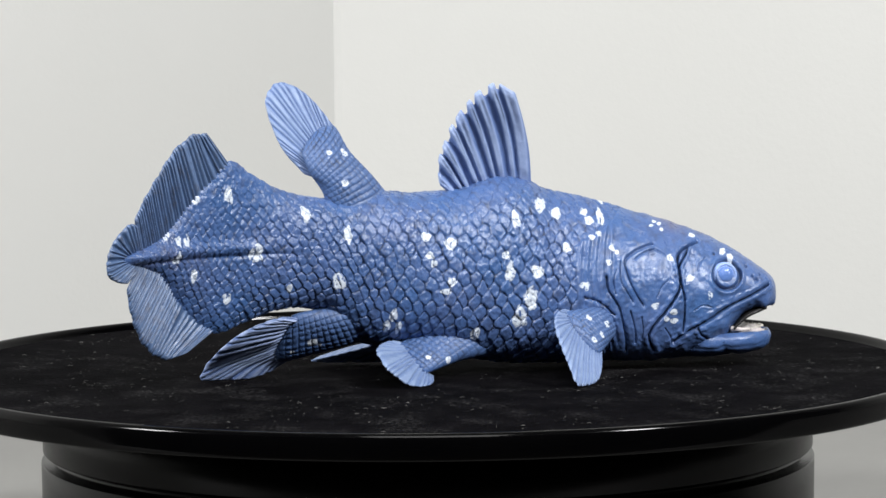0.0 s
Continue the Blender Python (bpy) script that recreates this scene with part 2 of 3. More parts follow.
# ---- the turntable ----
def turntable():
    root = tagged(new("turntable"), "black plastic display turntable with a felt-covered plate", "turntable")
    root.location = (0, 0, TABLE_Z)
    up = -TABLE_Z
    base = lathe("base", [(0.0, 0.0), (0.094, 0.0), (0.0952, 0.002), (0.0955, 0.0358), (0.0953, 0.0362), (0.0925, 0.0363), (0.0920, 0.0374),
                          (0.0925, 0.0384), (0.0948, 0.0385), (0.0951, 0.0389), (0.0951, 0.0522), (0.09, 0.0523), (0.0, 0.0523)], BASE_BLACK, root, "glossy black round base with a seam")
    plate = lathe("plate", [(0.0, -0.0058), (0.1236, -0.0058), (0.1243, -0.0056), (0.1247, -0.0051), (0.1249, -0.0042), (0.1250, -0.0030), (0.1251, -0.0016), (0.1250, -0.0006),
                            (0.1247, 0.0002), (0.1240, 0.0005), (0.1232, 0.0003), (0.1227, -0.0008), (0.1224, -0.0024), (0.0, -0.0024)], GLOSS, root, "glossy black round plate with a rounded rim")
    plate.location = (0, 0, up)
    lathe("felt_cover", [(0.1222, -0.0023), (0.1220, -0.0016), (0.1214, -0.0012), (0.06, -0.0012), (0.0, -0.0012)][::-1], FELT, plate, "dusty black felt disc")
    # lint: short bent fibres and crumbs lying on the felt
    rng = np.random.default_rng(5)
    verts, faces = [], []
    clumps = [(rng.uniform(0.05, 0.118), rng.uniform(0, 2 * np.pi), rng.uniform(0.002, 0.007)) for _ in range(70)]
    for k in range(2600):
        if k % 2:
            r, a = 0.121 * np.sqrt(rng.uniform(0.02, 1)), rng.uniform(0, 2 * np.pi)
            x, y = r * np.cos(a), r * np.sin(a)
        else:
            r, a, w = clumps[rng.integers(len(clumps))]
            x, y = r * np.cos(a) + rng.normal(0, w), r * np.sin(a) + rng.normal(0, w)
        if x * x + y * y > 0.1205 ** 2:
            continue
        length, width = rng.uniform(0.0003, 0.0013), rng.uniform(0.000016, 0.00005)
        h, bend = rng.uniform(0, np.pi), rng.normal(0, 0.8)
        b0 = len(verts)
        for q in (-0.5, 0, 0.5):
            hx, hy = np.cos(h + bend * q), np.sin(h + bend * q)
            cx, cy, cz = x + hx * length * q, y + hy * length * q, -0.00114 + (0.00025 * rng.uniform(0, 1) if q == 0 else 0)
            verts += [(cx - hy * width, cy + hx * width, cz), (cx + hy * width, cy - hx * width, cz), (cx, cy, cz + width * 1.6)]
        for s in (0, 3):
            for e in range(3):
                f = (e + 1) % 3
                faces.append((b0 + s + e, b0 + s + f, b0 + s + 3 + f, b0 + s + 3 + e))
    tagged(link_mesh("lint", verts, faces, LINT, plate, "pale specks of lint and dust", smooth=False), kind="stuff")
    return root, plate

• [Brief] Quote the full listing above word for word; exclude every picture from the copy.

• [Expected answer]
0.0 s
Continue the Blender Python (bpy) script that recreates this scene with part 2 of 3. More parts follow.
# ---- the turntable ----
def turntable():
    root = tagged(new("turntable"), "black plastic display turntable with a felt-covered plate", "turntable")
    root.location = (0, 0, TABLE_Z)
    up = -TABLE_Z
    base = lathe("base", [(0.0, 0.0), (0.094, 0.0), (0.0952, 0.002), (0.0955, 0.0358), (0.0953, 0.0362), (0.0925, 0.0363), (0.0920, 0.0374),
                          (0.0925, 0.0384), (0.0948, 0.0385), (0.0951, 0.0389), (0.0951, 0.0522), (0.09, 0.0523), (0.0, 0.0523)], BASE_BLACK, root, "glossy black round base with a seam")
    plate = lathe("plate", [(0.0, -0.0058), (0.1236, -0.0058), (0.1243, -0.0056), (0.1247, -0.0051), (0.1249, -0.0042), (0.1250, -0.0030), (0.1251, -0.0016), (0.1250, -0.0006),
                            (0.1247, 0.0002), (0.1240, 0.0005), (0.1232, 0.0003), (0.1227, -0.0008), (0.1224, -0.0024), (0.0, -0.0024)], GLOSS, root, "glossy black round plate with a rounded rim")
    plate.location = (0, 0, up)
    lathe("felt_cover", [(0.1222, -0.0023), (0.1220, -0.0016), (0.1214, -0.0012), (0.06, -0.0012), (0.0, -0.0012)][::-1], FELT, plate, "dusty black felt disc")
    # lint: short bent fibres and crumbs lying on the felt
    rng = np.random.default_rng(5)
    verts, faces = [], []
    clumps = [(rng.uniform(0.05, 0.118), rng.uniform(0, 2 * np.pi), rng.uniform(0.002, 0.007)) for _ in range(70)]
    for k in range(2600):
        if k % 2:
            r, a = 0.121 * np.sqrt(rng.uniform(0.02, 1)), rng.uniform(0, 2 * np.pi)
            x, y = r * np.cos(a), r * np.sin(a)
        else:
            r, a, w = clumps[rng.integers(len(clumps))]
            x, y = r * np.cos(a) + rng.normal(0, w), r * np.sin(a) + rng.normal(0, w)
        if x * x + y * y > 0.1205 ** 2:
            continue
        length, width = rng.uniform(0.0003, 0.0013), rng.uniform(0.000016, 0.00005)
        h, bend = rng.uniform(0, np.pi), rng.normal(0, 0.8)
        b0 = len(verts)
        for q in (-0.5, 0, 0.5):
            hx, hy = np.cos(h + bend * q), np.sin(h + bend * q)
            cx, cy, cz = x + hx * length * q, y + hy * length * q, -0.00114 + (0.00025 * rng.uniform(0, 1) if q == 0 else 0)
            verts += [(cx - hy * width, cy + hx * width, cz), (cx + hy * width, cy - hx * width, cz), (cx, cy, cz + width * 1.6)]
        for s in (0, 3):
            for e in range(3):
                f = (e + 1) % 3
                faces.append((b0 + s + e, b0 + s + f, b0 + s + 3 + f, b0 + s + 3 + e))
    tagged(link_mesh("lint", verts, faces, LINT, plate, "pale specks of lint and dust", smooth=False), kind="stuff")
    return root, plate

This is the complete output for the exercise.